------ DATA PROVIDED
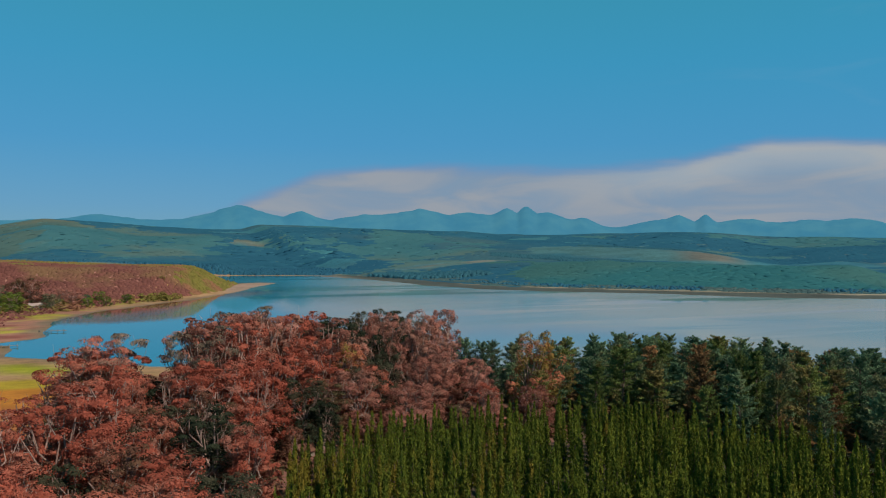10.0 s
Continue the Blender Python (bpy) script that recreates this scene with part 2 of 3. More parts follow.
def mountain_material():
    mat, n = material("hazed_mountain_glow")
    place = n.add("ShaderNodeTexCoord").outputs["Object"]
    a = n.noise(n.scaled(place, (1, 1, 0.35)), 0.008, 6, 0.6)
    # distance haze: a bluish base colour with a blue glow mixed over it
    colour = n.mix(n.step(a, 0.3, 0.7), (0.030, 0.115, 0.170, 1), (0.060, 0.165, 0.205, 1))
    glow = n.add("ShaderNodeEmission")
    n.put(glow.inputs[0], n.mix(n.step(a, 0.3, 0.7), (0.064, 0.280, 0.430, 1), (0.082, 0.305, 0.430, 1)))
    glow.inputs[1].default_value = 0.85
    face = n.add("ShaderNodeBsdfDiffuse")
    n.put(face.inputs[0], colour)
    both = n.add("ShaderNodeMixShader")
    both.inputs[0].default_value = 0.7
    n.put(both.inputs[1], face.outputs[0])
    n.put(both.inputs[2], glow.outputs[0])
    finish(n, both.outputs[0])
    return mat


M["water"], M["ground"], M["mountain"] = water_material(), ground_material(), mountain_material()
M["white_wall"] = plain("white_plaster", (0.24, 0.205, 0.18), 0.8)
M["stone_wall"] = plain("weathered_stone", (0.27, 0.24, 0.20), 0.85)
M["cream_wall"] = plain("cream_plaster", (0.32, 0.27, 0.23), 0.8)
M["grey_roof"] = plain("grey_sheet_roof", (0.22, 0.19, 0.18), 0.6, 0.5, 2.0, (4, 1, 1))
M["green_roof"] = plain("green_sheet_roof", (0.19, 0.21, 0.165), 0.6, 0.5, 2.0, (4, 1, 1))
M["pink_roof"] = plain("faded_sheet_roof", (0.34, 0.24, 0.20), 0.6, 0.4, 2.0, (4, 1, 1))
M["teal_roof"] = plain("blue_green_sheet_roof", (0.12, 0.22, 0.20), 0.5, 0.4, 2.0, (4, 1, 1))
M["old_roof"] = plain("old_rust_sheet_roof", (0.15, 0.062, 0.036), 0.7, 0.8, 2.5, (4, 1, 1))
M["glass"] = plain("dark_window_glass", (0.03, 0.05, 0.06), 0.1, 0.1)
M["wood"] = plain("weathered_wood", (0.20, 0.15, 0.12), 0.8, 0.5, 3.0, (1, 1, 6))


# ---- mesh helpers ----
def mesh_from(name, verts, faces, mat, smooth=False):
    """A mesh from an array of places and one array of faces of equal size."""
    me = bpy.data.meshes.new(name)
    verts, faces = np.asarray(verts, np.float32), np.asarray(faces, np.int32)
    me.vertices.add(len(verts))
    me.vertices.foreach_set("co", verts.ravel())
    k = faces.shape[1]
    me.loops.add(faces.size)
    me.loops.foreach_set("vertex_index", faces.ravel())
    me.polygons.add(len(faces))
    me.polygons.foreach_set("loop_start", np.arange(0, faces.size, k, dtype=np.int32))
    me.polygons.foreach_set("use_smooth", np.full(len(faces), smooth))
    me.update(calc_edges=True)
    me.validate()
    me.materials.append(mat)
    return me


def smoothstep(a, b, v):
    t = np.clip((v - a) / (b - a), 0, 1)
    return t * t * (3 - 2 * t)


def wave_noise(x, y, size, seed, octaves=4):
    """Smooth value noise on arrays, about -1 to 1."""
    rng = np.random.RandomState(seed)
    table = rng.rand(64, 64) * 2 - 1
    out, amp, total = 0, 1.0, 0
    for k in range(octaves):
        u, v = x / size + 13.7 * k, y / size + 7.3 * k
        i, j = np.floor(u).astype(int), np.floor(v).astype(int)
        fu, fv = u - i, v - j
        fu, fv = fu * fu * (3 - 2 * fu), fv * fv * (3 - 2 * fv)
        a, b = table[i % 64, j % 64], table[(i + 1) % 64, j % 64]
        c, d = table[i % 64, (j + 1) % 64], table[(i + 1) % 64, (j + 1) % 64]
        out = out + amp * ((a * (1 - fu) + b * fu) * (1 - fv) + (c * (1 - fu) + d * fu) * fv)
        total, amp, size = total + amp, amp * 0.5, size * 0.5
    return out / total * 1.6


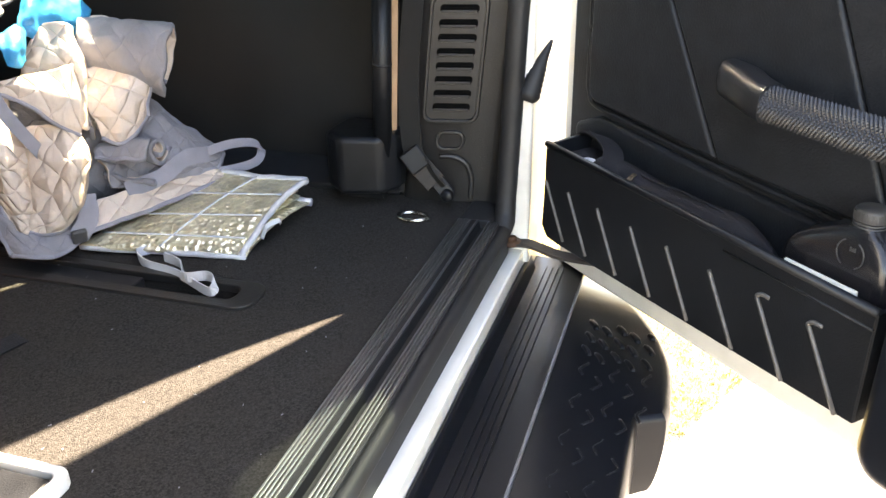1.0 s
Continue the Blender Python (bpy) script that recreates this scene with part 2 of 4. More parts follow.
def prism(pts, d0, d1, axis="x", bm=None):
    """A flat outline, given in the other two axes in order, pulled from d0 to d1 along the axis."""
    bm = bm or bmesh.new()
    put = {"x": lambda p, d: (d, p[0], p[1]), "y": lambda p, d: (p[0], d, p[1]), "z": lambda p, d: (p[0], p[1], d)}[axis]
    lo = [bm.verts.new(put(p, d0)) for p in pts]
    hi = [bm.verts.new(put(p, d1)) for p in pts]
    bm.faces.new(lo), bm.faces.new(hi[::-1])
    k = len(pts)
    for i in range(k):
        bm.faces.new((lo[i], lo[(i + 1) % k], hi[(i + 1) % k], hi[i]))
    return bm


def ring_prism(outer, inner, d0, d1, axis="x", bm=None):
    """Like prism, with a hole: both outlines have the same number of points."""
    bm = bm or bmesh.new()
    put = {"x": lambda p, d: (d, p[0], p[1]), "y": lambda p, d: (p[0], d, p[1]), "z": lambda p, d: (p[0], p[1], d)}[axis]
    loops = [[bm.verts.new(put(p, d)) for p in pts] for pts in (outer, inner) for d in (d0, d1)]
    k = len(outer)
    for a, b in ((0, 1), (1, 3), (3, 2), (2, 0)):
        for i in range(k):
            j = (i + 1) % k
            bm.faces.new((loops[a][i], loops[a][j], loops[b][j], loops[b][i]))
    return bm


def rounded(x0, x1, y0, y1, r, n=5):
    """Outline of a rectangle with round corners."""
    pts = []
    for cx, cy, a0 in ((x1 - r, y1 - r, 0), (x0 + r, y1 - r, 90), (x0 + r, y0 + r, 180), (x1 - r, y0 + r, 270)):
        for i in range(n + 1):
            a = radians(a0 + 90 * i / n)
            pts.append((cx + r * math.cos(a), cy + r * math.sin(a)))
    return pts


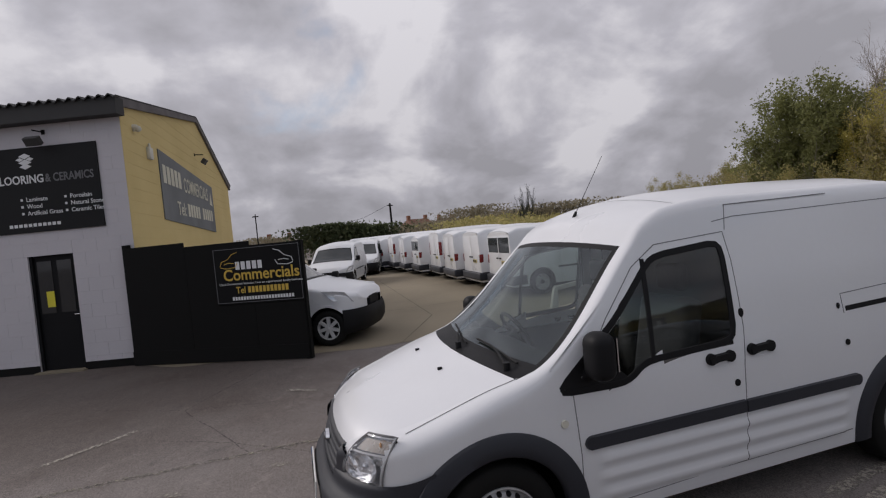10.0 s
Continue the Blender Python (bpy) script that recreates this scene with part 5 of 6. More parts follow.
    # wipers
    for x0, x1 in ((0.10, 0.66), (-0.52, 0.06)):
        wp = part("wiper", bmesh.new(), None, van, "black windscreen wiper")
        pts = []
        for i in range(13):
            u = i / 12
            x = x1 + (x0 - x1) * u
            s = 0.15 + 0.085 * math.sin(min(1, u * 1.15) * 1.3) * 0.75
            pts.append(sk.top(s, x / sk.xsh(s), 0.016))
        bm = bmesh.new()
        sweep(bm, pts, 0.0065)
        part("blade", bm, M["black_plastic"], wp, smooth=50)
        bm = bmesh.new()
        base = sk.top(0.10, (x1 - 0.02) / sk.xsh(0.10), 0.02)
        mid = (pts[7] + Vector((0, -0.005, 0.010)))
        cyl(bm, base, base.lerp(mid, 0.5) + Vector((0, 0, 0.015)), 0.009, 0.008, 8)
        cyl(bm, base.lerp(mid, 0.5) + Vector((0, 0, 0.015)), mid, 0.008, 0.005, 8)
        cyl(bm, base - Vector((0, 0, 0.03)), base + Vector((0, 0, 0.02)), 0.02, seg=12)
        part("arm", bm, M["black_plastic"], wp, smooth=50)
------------
| DIRECTION |
Print the records above exactly as they stand, but leave out the pictures.

| RESPONSE FOR THIS EXERCISE |
10.0 s
Continue the Blender Python (bpy) script that recreates this scene with part 2 of 3. More parts follow.
def mountain_material():
    mat, n = material("hazed_mountain_glow")
    place = n.add("ShaderNodeTexCoord").outputs["Object"]
    a = n.noise(n.scaled(place, (1, 1, 0.35)), 0.008, 6, 0.6)
    # distance haze: a bluish base colour with a blue glow mixed over it
    colour = n.mix(n.step(a, 0.3, 0.7), (0.030, 0.115, 0.170, 1), (0.060, 0.165, 0.205, 1))
    glow = n.add("ShaderNodeEmission")
    n.put(glow.inputs[0], n.mix(n.step(a, 0.3, 0.7), (0.064, 0.280, 0.430, 1), (0.082, 0.305, 0.430, 1)))
    glow.inputs[1].default_value = 0.85
    face = n.add("ShaderNodeBsdfDiffuse")
    n.put(face.inputs[0], colour)
    both = n.add("ShaderNodeMixShader")
    both.inputs[0].default_value = 0.7
    n.put(both.inputs[1], face.outputs[0])
    n.put(both.inputs[2], glow.outputs[0])
    finish(n, both.outputs[0])
    return mat


M["water"], M["ground"], M["mountain"] = water_material(), ground_material(), mountain_material()
M["white_wall"] = plain("white_plaster", (0.24, 0.205, 0.18), 0.8)
M["stone_wall"] = plain("weathered_stone", (0.27, 0.24, 0.20), 0.85)
M["cream_wall"] = plain("cream_plaster", (0.32, 0.27, 0.23), 0.8)
M["grey_roof"] = plain("grey_sheet_roof", (0.22, 0.19, 0.18), 0.6, 0.5, 2.0, (4, 1, 1))
M["green_roof"] = plain("green_sheet_roof", (0.19, 0.21, 0.165), 0.6, 0.5, 2.0, (4, 1, 1))
M["pink_roof"] = plain("faded_sheet_roof", (0.34, 0.24, 0.20), 0.6, 0.4, 2.0, (4, 1, 1))
M["teal_roof"] = plain("blue_green_sheet_roof", (0.12, 0.22, 0.20), 0.5, 0.4, 2.0, (4, 1, 1))
M["old_roof"] = plain("old_rust_sheet_roof", (0.15, 0.062, 0.036), 0.7, 0.8, 2.5, (4, 1, 1))
M["glass"] = plain("dark_window_glass", (0.03, 0.05, 0.06), 0.1, 0.1)
M["wood"] = plain("weathered_wood", (0.20, 0.15, 0.12), 0.8, 0.5, 3.0, (1, 1, 6))


# ---- mesh helpers ----
def mesh_from(name, verts, faces, mat, smooth=False):
    """A mesh from an array of places and one array of faces of equal size."""
    me = bpy.data.meshes.new(name)
    verts, faces = np.asarray(verts, np.float32), np.asarray(faces, np.int32)
    me.vertices.add(len(verts))
    me.vertices.foreach_set("co", verts.ravel())
    k = faces.shape[1]
    me.loops.add(faces.size)
    me.loops.foreach_set("vertex_index", faces.ravel())
    me.polygons.add(len(faces))
    me.polygons.foreach_set("loop_start", np.arange(0, faces.size, k, dtype=np.int32))
    me.polygons.foreach_set("use_smooth", np.full(len(faces), smooth))
    me.update(calc_edges=True)
    me.validate()
    me.materials.append(mat)
    return me


def smoothstep(a, b, v):
    t = np.clip((v - a) / (b - a), 0, 1)
    return t * t * (3 - 2 * t)


def wave_noise(x, y, size, seed, octaves=4):
    """Smooth value noise on arrays, about -1 to 1."""
    rng = np.random.RandomState(seed)
    table = rng.rand(64, 64) * 2 - 1
    out, amp, total = 0, 1.0, 0
    for k in range(octaves):
        u, v = x / size + 13.7 * k, y / size + 7.3 * k
        i, j = np.floor(u).astype(int), np.floor(v).astype(int)
        fu, fv = u - i, v - j
        fu, fv = fu * fu * (3 - 2 * fu), fv * fv * (3 - 2 * fv)
        a, b = table[i % 64, j % 64], table[(i + 1) % 64, j % 64]
        c, d = table[i % 64, (j + 1) % 64], table[(i + 1) % 64, (j + 1) % 64]
        out = out + amp * ((a * (1 - fu) + b * fu) * (1 - fv) + (c * (1 - fu) + d * fu) * fv)
        total, amp, size = total + amp, amp * 0.5, size * 0.5
    return out / total * 1.6


1.0 s
Continue the Blender Python (bpy) script that recreates this scene with part 2 of 4. More parts follow.
def prism(pts, d0, d1, axis="x", bm=None):
    """A flat outline, given in the other two axes in order, pulled from d0 to d1 along the axis."""
    bm = bm or bmesh.new()
    put = {"x": lambda p, d: (d, p[0], p[1]), "y": lambda p, d: (p[0], d, p[1]), "z": lambda p, d: (p[0], p[1], d)}[axis]
    lo = [bm.verts.new(put(p, d0)) for p in pts]
    hi = [bm.verts.new(put(p, d1)) for p in pts]
    bm.faces.new(lo), bm.faces.new(hi[::-1])
    k = len(pts)
    for i in range(k):
        bm.faces.new((lo[i], lo[(i + 1) % k], hi[(i + 1) % k], hi[i]))
    return bm


def ring_prism(outer, inner, d0, d1, axis="x", bm=None):
    """Like prism, with a hole: both outlines have the same number of points."""
    bm = bm or bmesh.new()
    put = {"x": lambda p, d: (d, p[0], p[1]), "y": lambda p, d: (p[0], d, p[1]), "z": lambda p, d: (p[0], p[1], d)}[axis]
    loops = [[bm.verts.new(put(p, d)) for p in pts] for pts in (outer, inner) for d in (d0, d1)]
    k = len(outer)
    for a, b in ((0, 1), (1, 3), (3, 2), (2, 0)):
        for i in range(k):
            j = (i + 1) % k
            bm.faces.new((loops[a][i], loops[a][j], loops[b][j], loops[b][i]))
    return bm


def rounded(x0, x1, y0, y1, r, n=5):
    """Outline of a rectangle with round corners."""
    pts = []
    for cx, cy, a0 in ((x1 - r, y1 - r, 0), (x0 + r, y1 - r, 90), (x0 + r, y0 + r, 180), (x1 - r, y0 + r, 270)):
        for i in range(n + 1):
            a = radians(a0 + 90 * i / n)
            pts.append((cx + r * math.cos(a), cy + r * math.sin(a)))
    return pts


10.0 s
Continue the Blender Python (bpy) script that recreates this scene with part 5 of 6. More parts follow.
    # wipers
    for x0, x1 in ((0.10, 0.66), (-0.52, 0.06)):
        wp = part("wiper", bmesh.new(), None, van, "black windscreen wiper")
        pts = []
        for i in range(13):
            u = i / 12
            x = x1 + (x0 - x1) * u
            s = 0.15 + 0.085 * math.sin(min(1, u * 1.15) * 1.3) * 0.75
            pts.append(sk.top(s, x / sk.xsh(s), 0.016))
        bm = bmesh.new()
        sweep(bm, pts, 0.0065)
        part("blade", bm, M["black_plastic"], wp, smooth=50)
        bm = bmesh.new()
        base = sk.top(0.10, (x1 - 0.02) / sk.xsh(0.10), 0.02)
        mid = (pts[7] + Vector((0, -0.005, 0.010)))
        cyl(bm, base, base.lerp(mid, 0.5) + Vector((0, 0, 0.015)), 0.009, 0.008, 8)
        cyl(bm, base.lerp(mid, 0.5) + Vector((0, 0, 0.015)), mid, 0.008, 0.005, 8)
        cyl(bm, base - Vector((0, 0, 0.03)), base + Vector((0, 0, 0.02)), 0.02, seg=12)
        part("arm", bm, M["black_plastic"], wp, smooth=50)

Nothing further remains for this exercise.